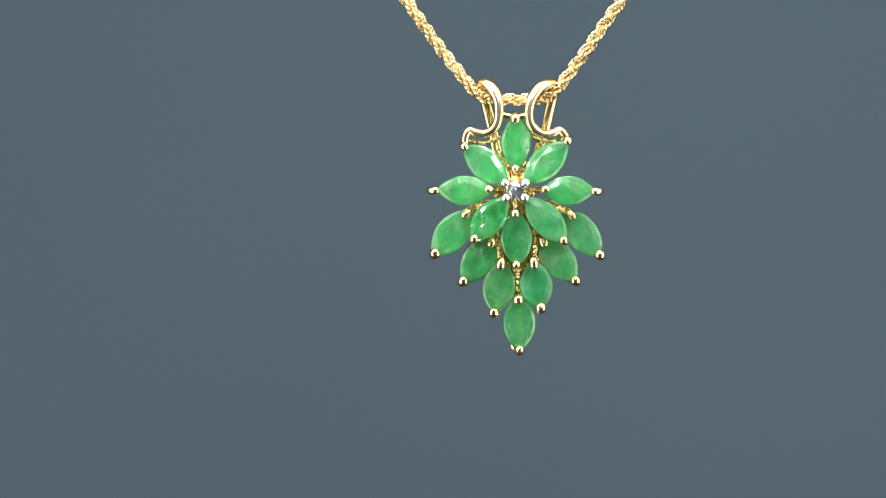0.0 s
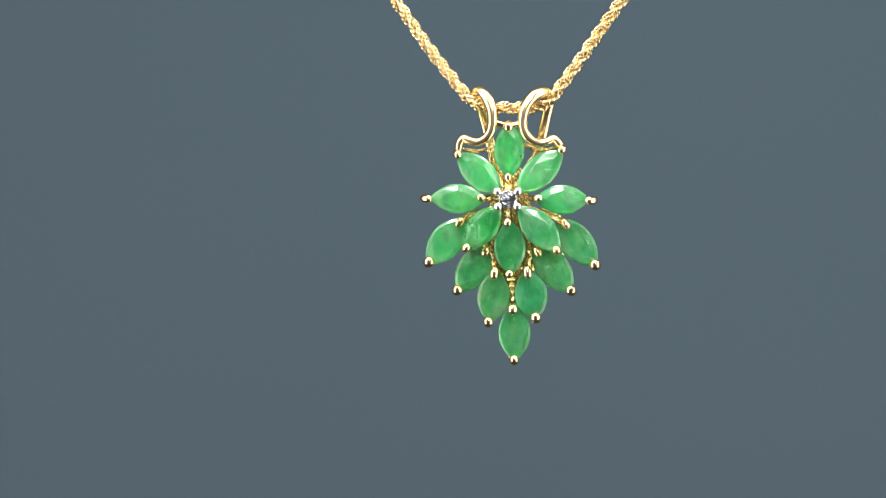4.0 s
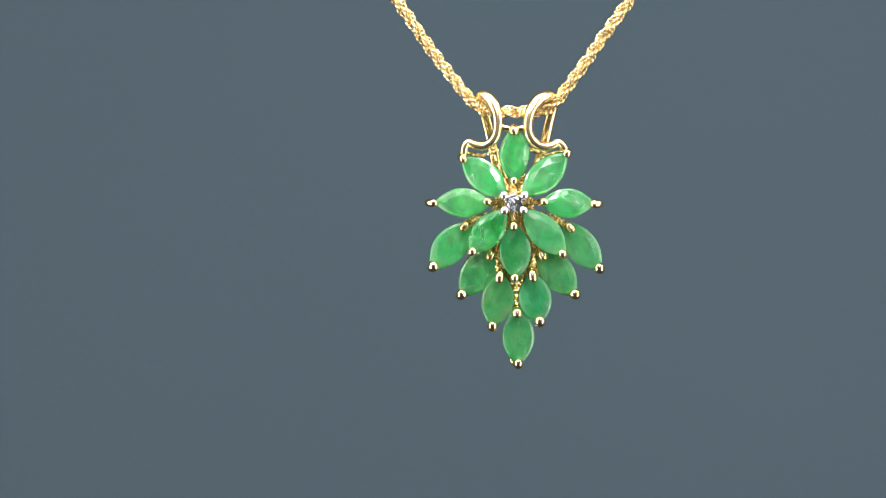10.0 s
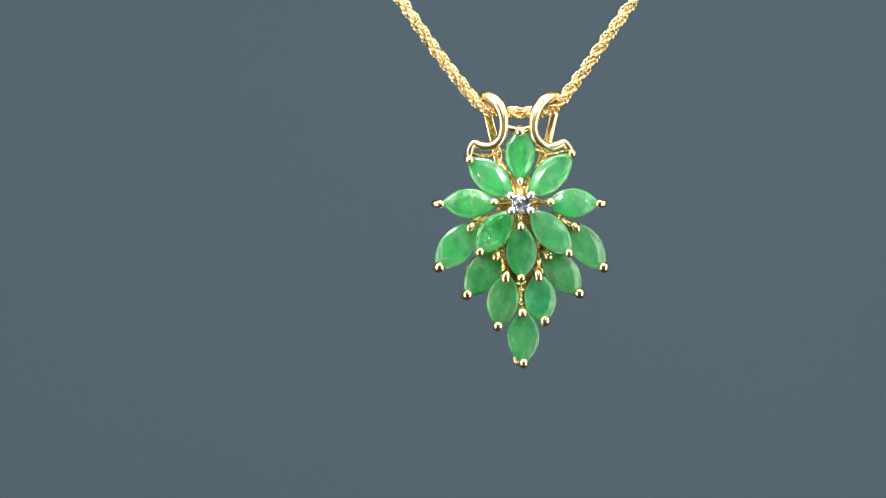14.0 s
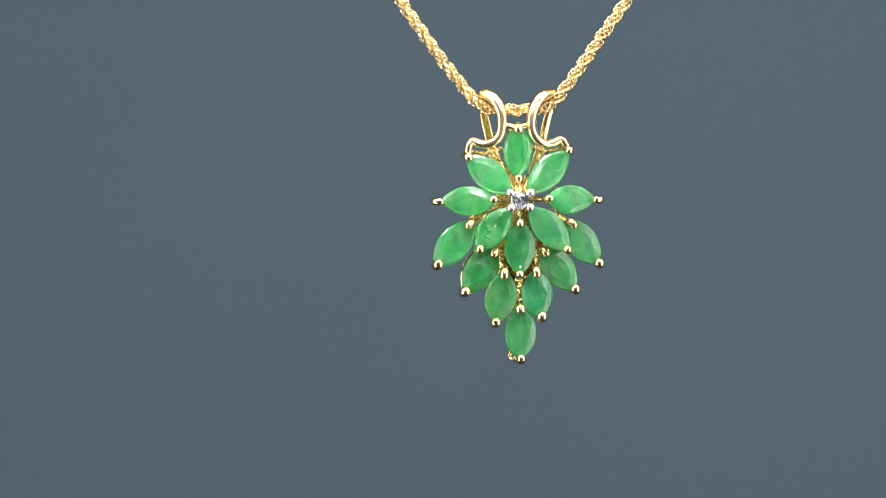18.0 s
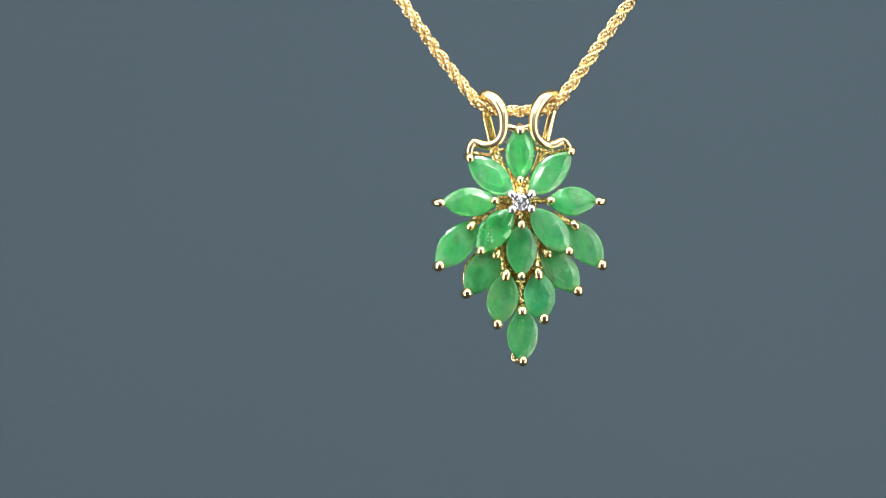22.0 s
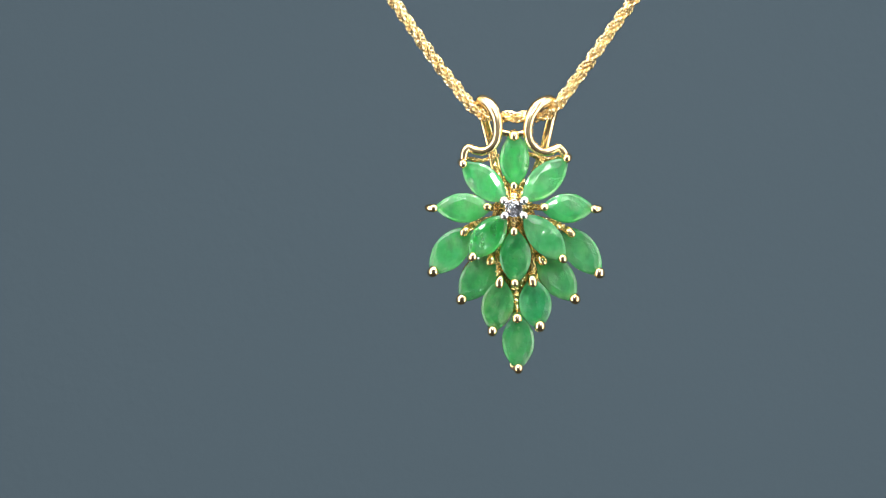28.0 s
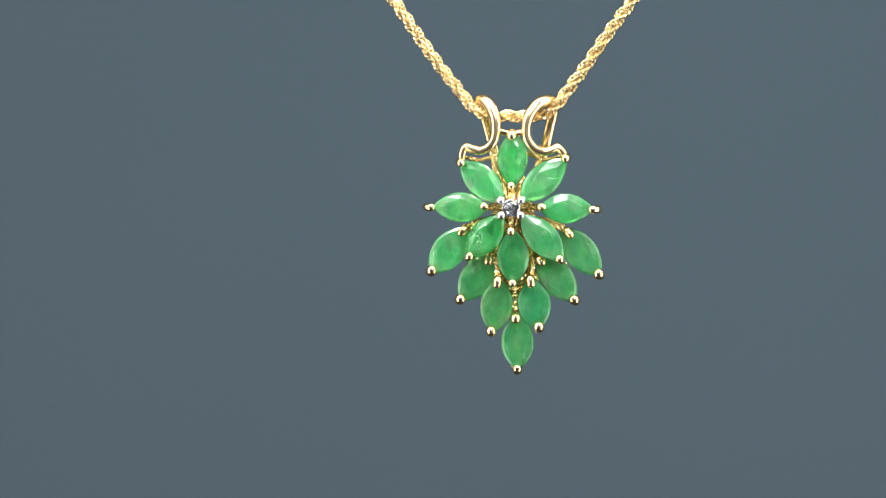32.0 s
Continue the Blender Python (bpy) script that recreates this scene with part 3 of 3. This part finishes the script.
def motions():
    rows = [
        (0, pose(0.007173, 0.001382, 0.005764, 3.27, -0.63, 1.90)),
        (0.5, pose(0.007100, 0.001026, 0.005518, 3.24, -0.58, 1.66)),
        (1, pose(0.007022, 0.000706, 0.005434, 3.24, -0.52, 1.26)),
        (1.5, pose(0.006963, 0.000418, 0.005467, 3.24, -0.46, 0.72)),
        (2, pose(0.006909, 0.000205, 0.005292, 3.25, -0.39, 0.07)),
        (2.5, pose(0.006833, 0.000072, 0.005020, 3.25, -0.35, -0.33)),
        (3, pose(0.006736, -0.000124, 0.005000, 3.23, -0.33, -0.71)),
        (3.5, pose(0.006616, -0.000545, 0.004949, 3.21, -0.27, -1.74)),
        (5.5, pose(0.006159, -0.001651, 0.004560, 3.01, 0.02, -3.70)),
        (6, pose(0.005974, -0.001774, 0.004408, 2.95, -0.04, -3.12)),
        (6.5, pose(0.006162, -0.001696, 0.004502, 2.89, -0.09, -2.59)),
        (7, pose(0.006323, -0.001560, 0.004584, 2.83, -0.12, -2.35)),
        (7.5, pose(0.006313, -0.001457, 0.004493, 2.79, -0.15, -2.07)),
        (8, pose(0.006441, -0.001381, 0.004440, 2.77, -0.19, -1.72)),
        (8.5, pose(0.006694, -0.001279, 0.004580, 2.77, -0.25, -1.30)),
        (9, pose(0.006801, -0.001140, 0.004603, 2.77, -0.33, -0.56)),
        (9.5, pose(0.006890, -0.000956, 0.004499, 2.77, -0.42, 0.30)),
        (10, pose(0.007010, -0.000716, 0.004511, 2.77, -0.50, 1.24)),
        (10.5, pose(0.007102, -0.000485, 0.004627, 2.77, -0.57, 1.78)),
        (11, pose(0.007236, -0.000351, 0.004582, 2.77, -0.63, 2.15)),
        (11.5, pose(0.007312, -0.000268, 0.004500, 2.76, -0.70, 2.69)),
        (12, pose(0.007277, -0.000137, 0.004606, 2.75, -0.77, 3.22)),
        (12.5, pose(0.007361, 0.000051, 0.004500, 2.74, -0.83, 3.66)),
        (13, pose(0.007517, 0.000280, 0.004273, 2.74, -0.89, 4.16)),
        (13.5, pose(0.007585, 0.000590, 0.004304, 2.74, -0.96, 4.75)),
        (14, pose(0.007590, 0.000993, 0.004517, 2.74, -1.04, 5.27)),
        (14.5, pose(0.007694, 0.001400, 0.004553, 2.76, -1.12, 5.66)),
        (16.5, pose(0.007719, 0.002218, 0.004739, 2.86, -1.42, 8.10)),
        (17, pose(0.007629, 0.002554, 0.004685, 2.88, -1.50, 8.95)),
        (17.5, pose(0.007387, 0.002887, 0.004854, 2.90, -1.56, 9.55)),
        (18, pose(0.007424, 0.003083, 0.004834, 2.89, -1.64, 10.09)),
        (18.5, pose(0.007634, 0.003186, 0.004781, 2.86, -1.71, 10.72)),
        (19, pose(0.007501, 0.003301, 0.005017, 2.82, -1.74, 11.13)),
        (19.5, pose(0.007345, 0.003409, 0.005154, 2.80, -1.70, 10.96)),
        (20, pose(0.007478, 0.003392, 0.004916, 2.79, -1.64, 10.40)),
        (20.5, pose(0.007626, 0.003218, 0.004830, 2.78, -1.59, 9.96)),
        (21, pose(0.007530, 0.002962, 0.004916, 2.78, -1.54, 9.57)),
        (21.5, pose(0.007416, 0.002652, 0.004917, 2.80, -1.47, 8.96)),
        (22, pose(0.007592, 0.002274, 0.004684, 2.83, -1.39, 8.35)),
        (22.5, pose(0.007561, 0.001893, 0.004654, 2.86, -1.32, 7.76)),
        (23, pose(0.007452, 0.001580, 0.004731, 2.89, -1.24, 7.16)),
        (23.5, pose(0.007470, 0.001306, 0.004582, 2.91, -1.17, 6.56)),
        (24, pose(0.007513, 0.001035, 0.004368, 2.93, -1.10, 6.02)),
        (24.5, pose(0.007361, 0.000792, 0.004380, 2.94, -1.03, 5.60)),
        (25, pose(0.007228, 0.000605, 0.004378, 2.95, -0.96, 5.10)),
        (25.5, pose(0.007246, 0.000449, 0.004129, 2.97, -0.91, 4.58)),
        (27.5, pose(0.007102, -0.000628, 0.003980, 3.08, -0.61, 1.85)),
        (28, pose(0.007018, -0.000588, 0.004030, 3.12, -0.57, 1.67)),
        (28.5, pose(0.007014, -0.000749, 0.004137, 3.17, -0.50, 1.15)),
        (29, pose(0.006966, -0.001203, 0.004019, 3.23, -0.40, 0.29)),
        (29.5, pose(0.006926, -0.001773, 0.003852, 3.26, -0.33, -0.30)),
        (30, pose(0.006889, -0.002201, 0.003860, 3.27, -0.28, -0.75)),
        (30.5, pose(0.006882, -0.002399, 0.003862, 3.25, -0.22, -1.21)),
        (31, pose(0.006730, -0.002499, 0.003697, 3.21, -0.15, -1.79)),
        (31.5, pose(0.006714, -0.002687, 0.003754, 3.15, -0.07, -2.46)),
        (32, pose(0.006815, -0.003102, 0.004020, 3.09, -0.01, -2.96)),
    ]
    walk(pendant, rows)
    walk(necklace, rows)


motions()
◇ ◇ ◇
**SHORT TASK**
Omit the pictures, and quote the material above exactly as given.

**FULL ANSWER**
0.0 s
4.0 s
10.0 s
14.0 s
18.0 s
22.0 s
28.0 s
32.0 s
Continue the Blender Python (bpy) script that recreates this scene with part 3 of 3. This part finishes the script.
def motions():
    rows = [
        (0, pose(0.007173, 0.001382, 0.005764, 3.27, -0.63, 1.90)),
        (0.5, pose(0.007100, 0.001026, 0.005518, 3.24, -0.58, 1.66)),
        (1, pose(0.007022, 0.000706, 0.005434, 3.24, -0.52, 1.26)),
        (1.5, pose(0.006963, 0.000418, 0.005467, 3.24, -0.46, 0.72)),
        (2, pose(0.006909, 0.000205, 0.005292, 3.25, -0.39, 0.07)),
        (2.5, pose(0.006833, 0.000072, 0.005020, 3.25, -0.35, -0.33)),
        (3, pose(0.006736, -0.000124, 0.005000, 3.23, -0.33, -0.71)),
        (3.5, pose(0.006616, -0.000545, 0.004949, 3.21, -0.27, -1.74)),
        (5.5, pose(0.006159, -0.001651, 0.004560, 3.01, 0.02, -3.70)),
        (6, pose(0.005974, -0.001774, 0.004408, 2.95, -0.04, -3.12)),
        (6.5, pose(0.006162, -0.001696, 0.004502, 2.89, -0.09, -2.59)),
        (7, pose(0.006323, -0.001560, 0.004584, 2.83, -0.12, -2.35)),
        (7.5, pose(0.006313, -0.001457, 0.004493, 2.79, -0.15, -2.07)),
        (8, pose(0.006441, -0.001381, 0.004440, 2.77, -0.19, -1.72)),
        (8.5, pose(0.006694, -0.001279, 0.004580, 2.77, -0.25, -1.30)),
        (9, pose(0.006801, -0.001140, 0.004603, 2.77, -0.33, -0.56)),
        (9.5, pose(0.006890, -0.000956, 0.004499, 2.77, -0.42, 0.30)),
        (10, pose(0.007010, -0.000716, 0.004511, 2.77, -0.50, 1.24)),
        (10.5, pose(0.007102, -0.000485, 0.004627, 2.77, -0.57, 1.78)),
        (11, pose(0.007236, -0.000351, 0.004582, 2.77, -0.63, 2.15)),
        (11.5, pose(0.007312, -0.000268, 0.004500, 2.76, -0.70, 2.69)),
        (12, pose(0.007277, -0.000137, 0.004606, 2.75, -0.77, 3.22)),
        (12.5, pose(0.007361, 0.000051, 0.004500, 2.74, -0.83, 3.66)),
        (13, pose(0.007517, 0.000280, 0.004273, 2.74, -0.89, 4.16)),
        (13.5, pose(0.007585, 0.000590, 0.004304, 2.74, -0.96, 4.75)),
        (14, pose(0.007590, 0.000993, 0.004517, 2.74, -1.04, 5.27)),
        (14.5, pose(0.007694, 0.001400, 0.004553, 2.76, -1.12, 5.66)),
        (16.5, pose(0.007719, 0.002218, 0.004739, 2.86, -1.42, 8.10)),
        (17, pose(0.007629, 0.002554, 0.004685, 2.88, -1.50, 8.95)),
        (17.5, pose(0.007387, 0.002887, 0.004854, 2.90, -1.56, 9.55)),
        (18, pose(0.007424, 0.003083, 0.004834, 2.89, -1.64, 10.09)),
        (18.5, pose(0.007634, 0.003186, 0.004781, 2.86, -1.71, 10.72)),
        (19, pose(0.007501, 0.003301, 0.005017, 2.82, -1.74, 11.13)),
        (19.5, pose(0.007345, 0.003409, 0.005154, 2.80, -1.70, 10.96)),
        (20, pose(0.007478, 0.003392, 0.004916, 2.79, -1.64, 10.40)),
        (20.5, pose(0.007626, 0.003218, 0.004830, 2.78, -1.59, 9.96)),
        (21, pose(0.007530, 0.002962, 0.004916, 2.78, -1.54, 9.57)),
        (21.5, pose(0.007416, 0.002652, 0.004917, 2.80, -1.47, 8.96)),
        (22, pose(0.007592, 0.002274, 0.004684, 2.83, -1.39, 8.35)),
        (22.5, pose(0.007561, 0.001893, 0.004654, 2.86, -1.32, 7.76)),
        (23, pose(0.007452, 0.001580, 0.004731, 2.89, -1.24, 7.16)),
        (23.5, pose(0.007470, 0.001306, 0.004582, 2.91, -1.17, 6.56)),
        (24, pose(0.007513, 0.001035, 0.004368, 2.93, -1.10, 6.02)),
        (24.5, pose(0.007361, 0.000792, 0.004380, 2.94, -1.03, 5.60)),
        (25, pose(0.007228, 0.000605, 0.004378, 2.95, -0.96, 5.10)),
        (25.5, pose(0.007246, 0.000449, 0.004129, 2.97, -0.91, 4.58)),
        (27.5, pose(0.007102, -0.000628, 0.003980, 3.08, -0.61, 1.85)),
        (28, pose(0.007018, -0.000588, 0.004030, 3.12, -0.57, 1.67)),
        (28.5, pose(0.007014, -0.000749, 0.004137, 3.17, -0.50, 1.15)),
        (29, pose(0.006966, -0.001203, 0.004019, 3.23, -0.40, 0.29)),
        (29.5, pose(0.006926, -0.001773, 0.003852, 3.26, -0.33, -0.30)),
        (30, pose(0.006889, -0.002201, 0.003860, 3.27, -0.28, -0.75)),
        (30.5, pose(0.006882, -0.002399, 0.003862, 3.25, -0.22, -1.21)),
        (31, pose(0.006730, -0.002499, 0.003697, 3.21, -0.15, -1.79)),
        (31.5, pose(0.006714, -0.002687, 0.003754, 3.15, -0.07, -2.46)),
        (32, pose(0.006815, -0.003102, 0.004020, 3.09, -0.01, -2.96)),
    ]
    walk(pendant, rows)
    walk(necklace, rows)


motions()